## Problem description:
Retype the whole listing, please, keeping every line exact and dropping the pictures.

BEGIN Recorded data

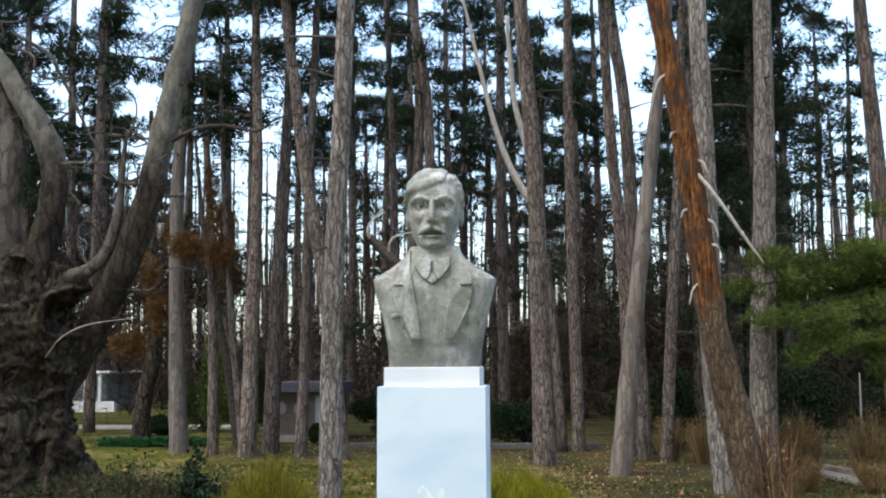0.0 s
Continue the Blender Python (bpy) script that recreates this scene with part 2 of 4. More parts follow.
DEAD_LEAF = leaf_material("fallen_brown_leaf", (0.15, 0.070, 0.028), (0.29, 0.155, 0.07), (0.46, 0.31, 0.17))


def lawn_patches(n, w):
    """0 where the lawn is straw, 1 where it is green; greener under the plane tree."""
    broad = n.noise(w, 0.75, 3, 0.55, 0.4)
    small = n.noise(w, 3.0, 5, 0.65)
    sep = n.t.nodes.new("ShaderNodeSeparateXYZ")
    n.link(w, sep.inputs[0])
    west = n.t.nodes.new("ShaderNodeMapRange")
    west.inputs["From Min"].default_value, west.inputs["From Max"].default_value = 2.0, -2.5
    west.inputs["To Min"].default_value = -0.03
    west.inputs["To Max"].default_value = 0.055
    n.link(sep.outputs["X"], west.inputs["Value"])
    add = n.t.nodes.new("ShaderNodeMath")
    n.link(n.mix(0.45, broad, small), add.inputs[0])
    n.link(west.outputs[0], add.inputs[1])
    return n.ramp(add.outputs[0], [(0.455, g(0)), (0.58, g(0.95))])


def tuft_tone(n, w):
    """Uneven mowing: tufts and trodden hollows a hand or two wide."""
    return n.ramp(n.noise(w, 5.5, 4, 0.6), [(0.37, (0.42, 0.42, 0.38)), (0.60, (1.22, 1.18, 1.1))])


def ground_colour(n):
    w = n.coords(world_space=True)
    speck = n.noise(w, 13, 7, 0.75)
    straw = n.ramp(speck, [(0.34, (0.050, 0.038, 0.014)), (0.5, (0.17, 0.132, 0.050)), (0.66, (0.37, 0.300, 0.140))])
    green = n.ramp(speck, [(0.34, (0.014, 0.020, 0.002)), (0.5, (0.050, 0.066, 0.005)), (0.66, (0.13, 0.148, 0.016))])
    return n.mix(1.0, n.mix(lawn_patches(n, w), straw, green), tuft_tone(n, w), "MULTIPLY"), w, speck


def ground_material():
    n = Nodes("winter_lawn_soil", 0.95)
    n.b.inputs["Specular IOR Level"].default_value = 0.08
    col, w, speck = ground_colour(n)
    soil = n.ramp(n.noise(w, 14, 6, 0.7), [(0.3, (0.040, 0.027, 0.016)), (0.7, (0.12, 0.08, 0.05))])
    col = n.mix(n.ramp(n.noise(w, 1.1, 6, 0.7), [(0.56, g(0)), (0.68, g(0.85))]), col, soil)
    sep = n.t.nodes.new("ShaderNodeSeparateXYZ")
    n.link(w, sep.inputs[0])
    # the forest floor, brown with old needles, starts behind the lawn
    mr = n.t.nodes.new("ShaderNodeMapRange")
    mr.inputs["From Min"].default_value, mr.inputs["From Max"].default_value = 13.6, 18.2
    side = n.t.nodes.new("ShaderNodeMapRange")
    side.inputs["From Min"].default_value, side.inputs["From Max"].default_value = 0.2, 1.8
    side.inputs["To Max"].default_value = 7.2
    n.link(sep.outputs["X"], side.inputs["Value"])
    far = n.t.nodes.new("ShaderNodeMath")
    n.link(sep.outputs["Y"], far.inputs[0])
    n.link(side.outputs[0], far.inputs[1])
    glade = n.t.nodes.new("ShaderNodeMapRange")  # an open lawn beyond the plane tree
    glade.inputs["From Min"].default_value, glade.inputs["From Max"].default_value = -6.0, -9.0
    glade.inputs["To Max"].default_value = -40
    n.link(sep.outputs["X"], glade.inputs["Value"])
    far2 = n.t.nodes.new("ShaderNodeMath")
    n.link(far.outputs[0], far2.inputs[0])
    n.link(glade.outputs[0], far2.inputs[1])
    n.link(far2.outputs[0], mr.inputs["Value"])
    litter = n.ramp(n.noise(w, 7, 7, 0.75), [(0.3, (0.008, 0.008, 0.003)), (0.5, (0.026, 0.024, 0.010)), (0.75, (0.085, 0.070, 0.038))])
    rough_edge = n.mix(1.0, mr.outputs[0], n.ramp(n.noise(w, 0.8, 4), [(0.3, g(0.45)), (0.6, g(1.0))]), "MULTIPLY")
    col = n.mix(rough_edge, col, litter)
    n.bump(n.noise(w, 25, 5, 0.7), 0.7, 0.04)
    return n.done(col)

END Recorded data

## Written response:
0.0 s
Continue the Blender Python (bpy) script that recreates this scene with part 2 of 4. More parts follow.
DEAD_LEAF = leaf_material("fallen_brown_leaf", (0.15, 0.070, 0.028), (0.29, 0.155, 0.07), (0.46, 0.31, 0.17))


def lawn_patches(n, w):
    """0 where the lawn is straw, 1 where it is green; greener under the plane tree."""
    broad = n.noise(w, 0.75, 3, 0.55, 0.4)
    small = n.noise(w, 3.0, 5, 0.65)
    sep = n.t.nodes.new("ShaderNodeSeparateXYZ")
    n.link(w, sep.inputs[0])
    west = n.t.nodes.new("ShaderNodeMapRange")
    west.inputs["From Min"].default_value, west.inputs["From Max"].default_value = 2.0, -2.5
    west.inputs["To Min"].default_value = -0.03
    west.inputs["To Max"].default_value = 0.055
    n.link(sep.outputs["X"], west.inputs["Value"])
    add = n.t.nodes.new("ShaderNodeMath")
    n.link(n.mix(0.45, broad, small), add.inputs[0])
    n.link(west.outputs[0], add.inputs[1])
    return n.ramp(add.outputs[0], [(0.455, g(0)), (0.58, g(0.95))])


def tuft_tone(n, w):
    """Uneven mowing: tufts and trodden hollows a hand or two wide."""
    return n.ramp(n.noise(w, 5.5, 4, 0.6), [(0.37, (0.42, 0.42, 0.38)), (0.60, (1.22, 1.18, 1.1))])


def ground_colour(n):
    w = n.coords(world_space=True)
    speck = n.noise(w, 13, 7, 0.75)
    straw = n.ramp(speck, [(0.34, (0.050, 0.038, 0.014)), (0.5, (0.17, 0.132, 0.050)), (0.66, (0.37, 0.300, 0.140))])
    green = n.ramp(speck, [(0.34, (0.014, 0.020, 0.002)), (0.5, (0.050, 0.066, 0.005)), (0.66, (0.13, 0.148, 0.016))])
    return n.mix(1.0, n.mix(lawn_patches(n, w), straw, green), tuft_tone(n, w), "MULTIPLY"), w, speck


def ground_material():
    n = Nodes("winter_lawn_soil", 0.95)
    n.b.inputs["Specular IOR Level"].default_value = 0.08
    col, w, speck = ground_colour(n)
    soil = n.ramp(n.noise(w, 14, 6, 0.7), [(0.3, (0.040, 0.027, 0.016)), (0.7, (0.12, 0.08, 0.05))])
    col = n.mix(n.ramp(n.noise(w, 1.1, 6, 0.7), [(0.56, g(0)), (0.68, g(0.85))]), col, soil)
    sep = n.t.nodes.new("ShaderNodeSeparateXYZ")
    n.link(w, sep.inputs[0])
    # the forest floor, brown with old needles, starts behind the lawn
    mr = n.t.nodes.new("ShaderNodeMapRange")
    mr.inputs["From Min"].default_value, mr.inputs["From Max"].default_value = 13.6, 18.2
    side = n.t.nodes.new("ShaderNodeMapRange")
    side.inputs["From Min"].default_value, side.inputs["From Max"].default_value = 0.2, 1.8
    side.inputs["To Max"].default_value = 7.2
    n.link(sep.outputs["X"], side.inputs["Value"])
    far = n.t.nodes.new("ShaderNodeMath")
    n.link(sep.outputs["Y"], far.inputs[0])
    n.link(side.outputs[0], far.inputs[1])
    glade = n.t.nodes.new("ShaderNodeMapRange")  # an open lawn beyond the plane tree
    glade.inputs["From Min"].default_value, glade.inputs["From Max"].default_value = -6.0, -9.0
    glade.inputs["To Max"].default_value = -40
    n.link(sep.outputs["X"], glade.inputs["Value"])
    far2 = n.t.nodes.new("ShaderNodeMath")
    n.link(far.outputs[0], far2.inputs[0])
    n.link(glade.outputs[0], far2.inputs[1])
    n.link(far2.outputs[0], mr.inputs["Value"])
    litter = n.ramp(n.noise(w, 7, 7, 0.75), [(0.3, (0.008, 0.008, 0.003)), (0.5, (0.026, 0.024, 0.010)), (0.75, (0.085, 0.070, 0.038))])
    rough_edge = n.mix(1.0, mr.outputs[0], n.ramp(n.noise(w, 0.8, 4), [(0.3, g(0.45)), (0.6, g(1.0))]), "MULTIPLY")
    col = n.mix(rough_edge, col, litter)
    n.bump(n.noise(w, 25, 5, 0.7), 0.7, 0.04)
    return n.done(col)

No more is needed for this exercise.